Quando Bella finalmente deixa a casa de seu criador e tem sua primeira experiência sexual, o mundo ganha cor, a trilha ganha acordes e é animada. Tudo é brilhante e reluzente, como é cada descoberta. E, à medida que a personagem vai aprendendo e toma conhecimento dos horrores do mundo, como a desigualdade, a exploração e a violência, a fotografia novamente evolui e ganha tons mais sóbrios.
Ambientado na era vitoriana, tem como base o neogótico. Contudo, é possível ver referências de Art Nouveau, Barroco, surrealismo e expressionismo. Isso a torna uma obra visualmente deslumbrante.

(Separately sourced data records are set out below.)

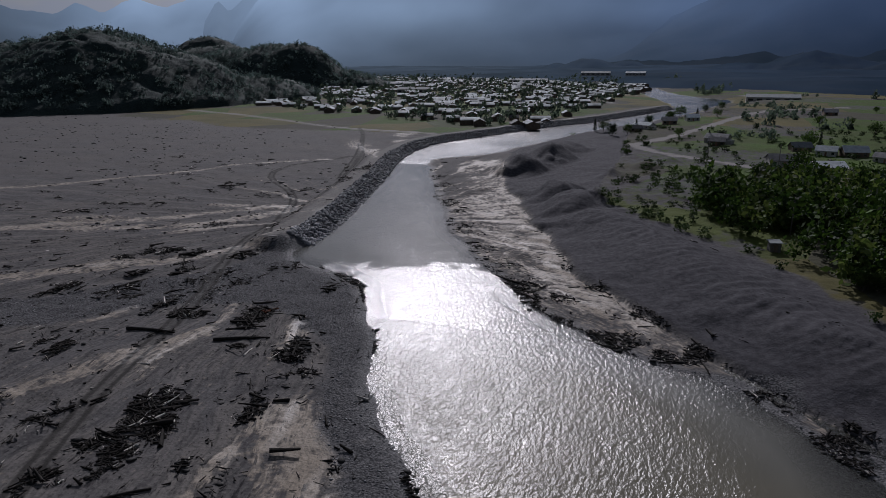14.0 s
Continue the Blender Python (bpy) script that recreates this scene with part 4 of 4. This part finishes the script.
def long_hall(name, long, deep, eave, ridge, wall_mat, roof_mat, label, bays, gables=0):
    """A large hall: walls, a sheet roof with ribs, a row of windows, cross gables."""
    root = house(name, long, deep, eave, ridge, wall_mat, roof_mat, label, 1, group="large halls")
    for k in range(bays):
        cx = -long / 2 + long * (k + 0.5) / bays
        for side in (-1, 1):
            bm = bmesh.new()
            box(bm, cx - long / bays * 0.3, side * deep / 2 - 0.05, eave * 0.35, cx + long / bays * 0.3, side * deep / 2 + 0.05, eave * 0.75)
            part("window", (bm, M_PANE), root)
    for k in range(gables):
        cx = -long / 2 + long * (k + 0.5) / gables
        bm = bmesh.new()
        w, y0 = long / gables * 0.28, -deep / 2 - 2.5
        v = [bm.verts.new(p) for p in ((cx - w, y0, eave * 0.8), (cx + w, y0, eave * 0.8), (cx, y0, ridge * 0.96), (cx - w, 0, eave * 0.8), (cx + w, 0, eave * 0.8), (cx, 0, ridge * 0.96))]
        for q in ((0, 1, 2), (0, 2, 5, 3), (1, 4, 5, 2), (3, 5, 4), (0, 3, 4, 1)):
            bm.faces.new([v[i] for i in q])
        part("gable_roof", (bm, roof_mat), root)
        bm = bmesh.new()
        box(bm, cx - w * 0.9, y0 + 0.4, -0.5, cx + w * 0.9, -deep / 2, eave * 0.79)
        part("porch_wall", (bm, wall_mat), root)
    return root


def tri_mesh(name, v, f, mat):
    """Mesh data from quads, some of which are triangles with a doubled corner."""
    me = bpy.data.meshes.new(name)
    me.from_pydata([tuple(p) for p in v], [], [tuple(dict.fromkeys(int(i) for i in q)) for q in f])
    me.materials.append(mat)
    return me


def villages():
    rng = np.random.RandomState(91)
    kinds = [house("house", 9, 7, 2.6, 4.6, M_WALL, M_ZINC, "small board house with a pale zinc roof"),
             house("house", 8, 6.5, 2.5, 4.4, M_WALL_DARK, M_ROOF_DARK, "small dark board house with a brown sheet roof"),
             house("house", 11, 7.5, 2.7, 4.8, M_WALL, M_ROOF_DARK, "pale board house with a dark sheet roof", lean_to=True),
             house("house", 10, 7, 2.6, 4.9, M_WALL_DARK, M_ZINC, "dark shingle house with a pale zinc roof"),
             house("house", 13, 8, 2.8, 4.4, M_WALL, M_ZINC, "long low pale house with a grey sheet roof", lean_to=True)]
    far_kinds = [house("house", 10, 8, 2.8, 4.8, M_WALL, M_ZINC, "far village house with a bright zinc roof", 1), house("house", 9, 8, 2.8, 5.0, M_WALL_DARK, M_ROOF_DARK, "far village house with a dark roof", 1),
                 house("house", 12, 8, 3.0, 4.8, M_WALL_DARK, M_ZINC, "far village house with a grey roof", 1)]
    # right-hand village, along its streets
    turn = 32
    c, s = math.cos(radians(turn)), math.sin(radians(turn))
    for row in range(12):
        for col in range(9):
            u, w = col * 17 + rng.uniform(-4, 4), row * 24 + (col % 2) * 3 + rng.uniform(-4, 4)
            px, py = 118 + 0.80 * u + 0.42 * w, 400 - 0.42 * u + 0.82 * w
            if rng.rand() < 0.18 or (215 < px < 345 and 415 < py < 545):
                continue
            plant(kinds[rng.randint(5)], px, py, float(height_at(px, py)[0]), -28 + 90 * (rng.rand() < 0.5) + rng.uniform(-4, 4), rng.uniform(0.9, 1.3))
    for px, py in ((3, 555), (36, 534), (44, 521), (54, 520), (22, 485), (33, 470), (62, 505), (2, 545), (60, 452), (76, 446), (100, 640), (120, 700), (84, 720), (140, 780), (-20, 640), (-6, 665), (-38, 596), (-34, 612)):
        plant(kinds[rng.randint(5)], px, py, float(height_at(px, py)[0]), rng.uniform(-30, 20), rng.uniform(0.75, 1.05))
    # the large village beyond the plain
    made, walls, roofs = 0, [], []
    for k in range(3000):
        px, py = rng.uniform(-900, 60), rng.uniform(600, 1620)
        edge = 655 - 0.50 * (px + 200)
        if py < edge or px > -95 + (py - 650) * 0.10 or px < -760 + (py - 900) * 0.35 and py < 1000:
            continue
        if (px + 610) ** 2 + (py - 800) ** 2 < 200 ** 2:
            continue
        if rng.rand() > 0.75:
            continue
        if made >= 190:
            k2 = rng.randint(3)
            w_, d_ = rng.uniform(4, 7), rng.uniform(3, 4.5)
            gable = np.array([(-w_, -d_, -0.5), (w_, -d_, -0.5), (w_, d_, -0.5), (-w_, d_, -0.5), (-w_, -d_, 2.7), (w_, -d_, 2.7), (w_, d_, 2.7), (-w_, d_, 2.7), (-w_, 0, 4.4), (w_, 0, 4.4)])
            t_ = radians(rng.choice((20, 110)) + rng.uniform(-5, 5))
            gable[:, :2] = gable[:, :2] @ np.array([(math.cos(t_), math.sin(t_)), (-math.sin(t_), math.cos(t_))])
            walls.append((gable + (px, py, 1.2), np.array([(0, 1, 5, 4), (2, 3, 7, 6), (1, 2, 6, 5), (3, 0, 4, 7), (4, 8, 7, 7), (6, 9, 5, 5)])))
            roofs.append((np.vstack([gable[4:] + (px, py, 1.3), gable[4:] + (px, py, 1.42)]), np.array([(6, 7, 11, 10), (8, 9, 10, 11), (0, 1, 5, 4), (2, 3, 4, 5)])))
            made += 1
            continue
        plant(far_kinds[rng.choice((0, 1, 1, 2))], px, py, 1.2, rng.choice((20, 110)) + rng.uniform(-5, 5), rng.uniform(0.6, 1.0))
        made += 1
        if made > 470:
            break
    town = tagged(new("far_houses", None), "rows of small gabled houses in the far village", "houses", kind="stuff")
    v, f = joined(walls)
    part("walls", tri_mesh("walls", v, f, M_WALL_DARK), town)
    v, f = joined(roofs)
    part("roofs", mesh_from("roofs", v, f, M_FAR_ROOF), town)
    school = long_hall("school", 44, 14, 5.5, 9.0, M_WALL, M_BLUE, "long school building with a bright blue sheet roof", 9, 3)
    school.matrix_basis = pose(247, 474, float(height_at(247, 474)[0]), 0, 0, -14)
    school_b = long_hall("school_hall", 30, 16, 6.5, 10.0, M_WALL_DARK, M_BLUE, "school sports hall with a bright blue sheet roof", 5, 2)
    school_b.matrix_basis = pose(289, 464, float(height_at(289, 464)[0]), 0, 0, -14)
    for k, (px, py, a, lg) in enumerate(((72, 905, -4, 46), (-330, 1000, 12, 40), (-250, 1350, 5, 60), (-420, 1180, 10, 50), (-150, 1450, 0, 52), (-80, 1440, 0, 34))):
        hall = long_hall("warehouse", lg, 18, 5, 7.5, M_WALL, M_ZINC, "long warehouse with a pale metal roof", 6)
        hall.matrix_basis = pose(px, py, 1.2 if py < 1400 else 11.0, 0, 0, a)


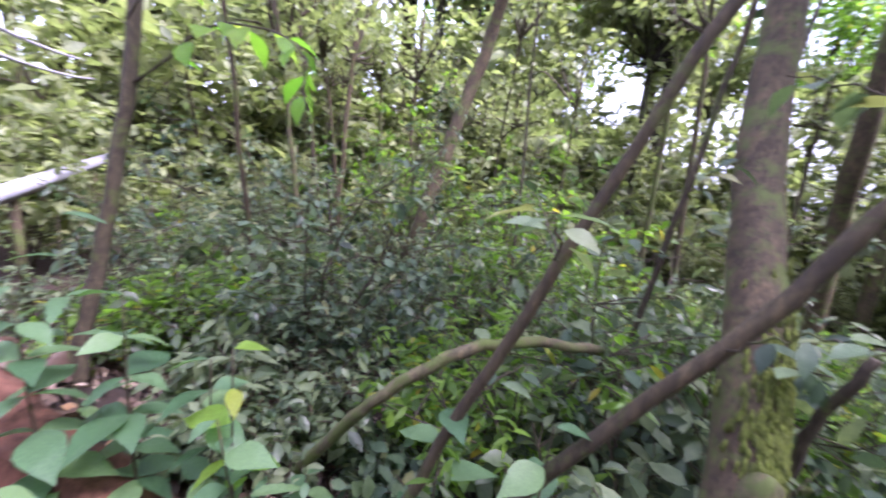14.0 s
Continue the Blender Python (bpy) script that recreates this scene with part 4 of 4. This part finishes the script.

Porém, o brilhantismo não se restringe ao âmbito estético, se estendendo também a uma direção acurada, que sabe conduzir um elenco formidável sem cair nas armadilhas de seus egos. Verdade seja dita, Bella Baxter é uma personagem que facilmente poderia se tornar insuportável se fosse dirigida um tom acima ou abaixo.
Pobres Criaturas é Poesia Visual
Assim sendo, Pobres Criaturas é uma obra cinematográfica extraordinária que explora temas profundos e desafia tabus. Um filme que transcende o estético, oferecendo uma reflexão envolvente sobre amadurecimento e liberdade. De fato, Yorgos Lanthimos consegue fazer, em seu longa, uma tradução sublime das injustiças ao despudor de uma vida perfeita pelas suas imperfeições.
Eu poderia discorrer sobre vários outros aspectos que Pobres Criaturas foi capaz de abordar de forma tão autêntica, como feminismo, socialismo e consciência de classe. Contudo, não acho que sintetizaria de forma tão eficiente tantos ideais e saberes vivenciados na trajetória de nossa protagonista. Restando a mim apenas recomendar que assista ao filme.
Pobres Criaturas estreia dia 1 de fevereiro nos cinemas brasileiros e recebeu 11 indicações ao Oscar, incluindo Melhor Atriz, Melhor Ator Coadjuvante, Melhor Direção e Melhor Filme.